A lot of money is going to help one little fish in Southern Nevada.
The Department of the Interior said Wednesday the Southern Nevada Water Authority was granted $743,329 to support improvements to the Muddy River at the Warm Springs Natural Area, located near Moapa Valley.
The money for the grant comes from the Infrastructure Investment and Jobs Act passed in 2021.
The Warm Springs area is one of Southern Nevada’s few riparian habitats, and makes up 80 percent of the habitat of the Moapa dace — an endangered, thumb-sized fish that only lives in the area’s waters.
The grant money will help support existing goals outlined in the area’s 12-year-old Stewardship Plan, which details how the SNWA and other agencies plan to protect the Moapa dace and other native species, according to SNWA spokesman Bronson Mack.
Work has already begun to protect the fish, like reconstructing stream channels once used by pioneers, but the water authority wants to use the grant to keep the ball rolling, Mack said.
“Being able to carry forward that work that we have already done to enhance and protect that habitat for the dace, thereby seeing the population of the dace continue to grow and be healthy, we have strong confidence that we will be able to continue those enhancement efforts for the benefit of the dace,” Mack said.
A standout project that will be supported by grant funding is making 12 acres of riparian habitat a place for wildlife to thrive by removing invasive non-native plants and replacing them with native plants, like mesquite and cottonwood trees.
Mack said non-native plants can create hostile conditions for native plants and animals in the area. One example is the tamarisk — a plant that increases the salinity of the soil and makes it so that native plant species can no longer survive.

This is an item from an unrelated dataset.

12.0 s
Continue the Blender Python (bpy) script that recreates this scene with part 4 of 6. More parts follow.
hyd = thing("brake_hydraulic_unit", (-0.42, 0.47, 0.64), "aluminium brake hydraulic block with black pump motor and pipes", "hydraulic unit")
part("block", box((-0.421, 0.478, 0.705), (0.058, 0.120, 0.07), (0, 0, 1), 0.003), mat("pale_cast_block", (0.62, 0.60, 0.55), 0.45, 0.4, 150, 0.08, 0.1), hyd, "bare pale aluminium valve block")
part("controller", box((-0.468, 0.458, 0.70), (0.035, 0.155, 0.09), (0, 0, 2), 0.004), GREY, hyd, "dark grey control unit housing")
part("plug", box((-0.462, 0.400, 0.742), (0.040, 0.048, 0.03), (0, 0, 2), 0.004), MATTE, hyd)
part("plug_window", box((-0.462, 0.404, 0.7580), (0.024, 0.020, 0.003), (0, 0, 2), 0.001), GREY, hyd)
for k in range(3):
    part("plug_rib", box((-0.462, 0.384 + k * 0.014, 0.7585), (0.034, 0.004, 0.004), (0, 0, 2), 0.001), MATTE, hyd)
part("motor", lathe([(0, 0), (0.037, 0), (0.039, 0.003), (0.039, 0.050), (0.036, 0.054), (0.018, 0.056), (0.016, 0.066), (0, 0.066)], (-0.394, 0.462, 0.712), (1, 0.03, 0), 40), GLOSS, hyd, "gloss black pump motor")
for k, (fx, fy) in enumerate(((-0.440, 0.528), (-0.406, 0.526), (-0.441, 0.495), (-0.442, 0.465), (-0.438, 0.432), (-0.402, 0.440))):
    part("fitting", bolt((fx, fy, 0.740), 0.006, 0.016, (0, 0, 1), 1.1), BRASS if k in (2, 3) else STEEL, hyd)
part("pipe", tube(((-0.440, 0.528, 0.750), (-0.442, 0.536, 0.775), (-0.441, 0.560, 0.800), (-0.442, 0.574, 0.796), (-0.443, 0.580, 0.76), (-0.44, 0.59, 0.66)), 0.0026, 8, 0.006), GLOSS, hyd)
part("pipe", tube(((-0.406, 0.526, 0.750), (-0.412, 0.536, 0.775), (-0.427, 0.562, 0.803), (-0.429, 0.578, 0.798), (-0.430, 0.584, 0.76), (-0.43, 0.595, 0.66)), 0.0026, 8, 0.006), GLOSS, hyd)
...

California fan palms also cause trouble in the area when trees’ shade makes the area’s naturally-warm waters too cold for the dace, Mack said.
“Many of the residents in the area of Moapa and Logandale appreciate the palm trees, and we certainly appreciate the palm trees, too,” Mack said. “We just want to make sure that the palm trees stay in areas where they are not affecting habitat for sensitive, threatened species.”
Tiny fish won’t be the only ones benefiting from restoration efforts, Mack said. Keeping the Muddy River healthy keeps humans healthy, as the river flows into Lake Mead and provides irrigation water for rural, Southern Nevada communities.
“The more that we can protect it and ensure that it remains a viable resource, there is a direct benefit to those in the Moapa and Logandale areas,” Mack said.
The water authority plans to begin their grant-funded projects in early 2024, and finish by the end of 2026, Mack said.